Physicist Richard Feynman was a notorious researcher and blazing personality in the history of science.
He’s known for his work on the atomic bomb, for creating a visual representation of subatomic particles, and pioneering work in quantum computing.
My friend Paul Cook sent me this quote by Dr. Feynman (source: Wikipedia):
Western civilization, it seems to me, stands by two great heritages. One is the scientific spirit of adventure — the adventure into the unknown, an unknown which must be recognized as being unknown in order to be explored; the demand that the unanswerable mysteries of the universe remain unanswered; the attitude that all is uncertain; to summarize it — the humility of the intellect.
The other great heritage is Christian ethics — the basis of action on love, the brotherhood of all men, the value of the individual — the humility of the spirit.
These two heritages are logically, thoroughly consistent. But logic is not all; one needs one’s heart to follow an idea. If people are going back to religion, what are they going back to?
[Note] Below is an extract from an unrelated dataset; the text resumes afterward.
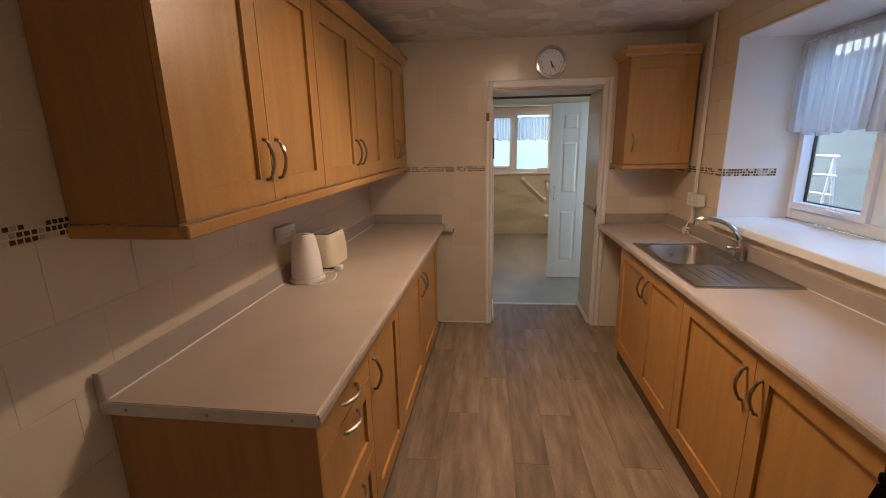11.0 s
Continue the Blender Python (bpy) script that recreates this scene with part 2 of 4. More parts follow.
def ceiling_material():
    m = bpy.data.materials.new("patterned_textured_ceiling")
    m.use_nodes = True
    n, l = m.node_tree.nodes, m.node_tree.links
    b = n["Principled BSDF"]
    b.inputs["Roughness"].default_value = 0.8
    geo = n.new("ShaderNodeNewGeometry")
    vo = n.new("ShaderNodeTexVoronoi")
    vo.distance = "CHEBYCHEV"
    vo.inputs["Scale"].default_value = 6.5
    l.new(geo.outputs["Position"], vo.inputs["Vector"])
    wa = n.new("ShaderNodeTexWave")
    wa.inputs["Scale"].default_value, wa.inputs["Distortion"].default_value = 7.0, 1.5
    add = n.new("ShaderNodeVectorMath")
    add.operation = "MULTIPLY_ADD"
    add.inputs[1].default_value = (6, 6, 6)
    l.new(vo.outputs["Color"], add.inputs[0])
    l.new(geo.outputs["Position"], add.inputs[2])
    l.new(add.outputs[0], wa.inputs["Vector"])
    sep = n.new("ShaderNodeSeparateColor")
    l.new(vo.outputs["Color"], sep.inputs[0])
    h = n.new("ShaderNodeMath")
    h.operation = "MULTIPLY_ADD"
    h.inputs[1].default_value = 0.35
    l.new(wa.outputs["Fac"], h.inputs[0])
    l.new(sep.outputs[0], h.inputs[2])
    bp = n.new("ShaderNodeBump")
    bp.inputs["Strength"].default_value, bp.inputs["Distance"].default_value = 0.6, 0.012
    l.new(h.outputs[0], bp.inputs["Height"])
    l.new(bp.outputs[0], b.inputs["Normal"])
    r = n.new("ShaderNodeValToRGB")
    r.color_ramp.elements[0].color, r.color_ramp.elements[1].color = (0.58, 0.545, 0.50, 1), (0.78, 0.745, 0.70, 1)
    l.new(sep.outputs[1], r.inputs[0])
    l.new(r.outputs[0], b.inputs["Base Color"])
    return m


CEIL = ceiling_material()


def glass_material(name, rough, tint=(1, 1, 1)):
    m = bpy.data.materials.new(name)
    m.use_nodes = True
    b = m.node_tree.nodes["Principled BSDF"]
    b.inputs["Base Color"].default_value = (*tint, 1)
    b.inputs["Transmission Weight"].default_value = 1.0
    b.inputs["Roughness"].default_value = rough
    b.inputs["IOR"].default_value = 1.45
    return m


GLASS = glass_material("clear_window_glass", 0.0)
FROST = glass_material("frosted_window_glass", 0.45, (0.42, 0.55, 0.64))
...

Is the modern church a place to give comfort to a man who doubts God — more, one who disbelieves in God? Is the modern church a place to give comfort and encouragement to the value of such doubts? So far, have we not drawn strength and comfort to maintain the one or the other of these consistent heritages in a way which attacks the values of the other? Is this unavoidable? How can we draw inspiration to support these two pillars of western civilization so that they may stand together in full vigor, mutually unafraid? Is this not the central problem of our time?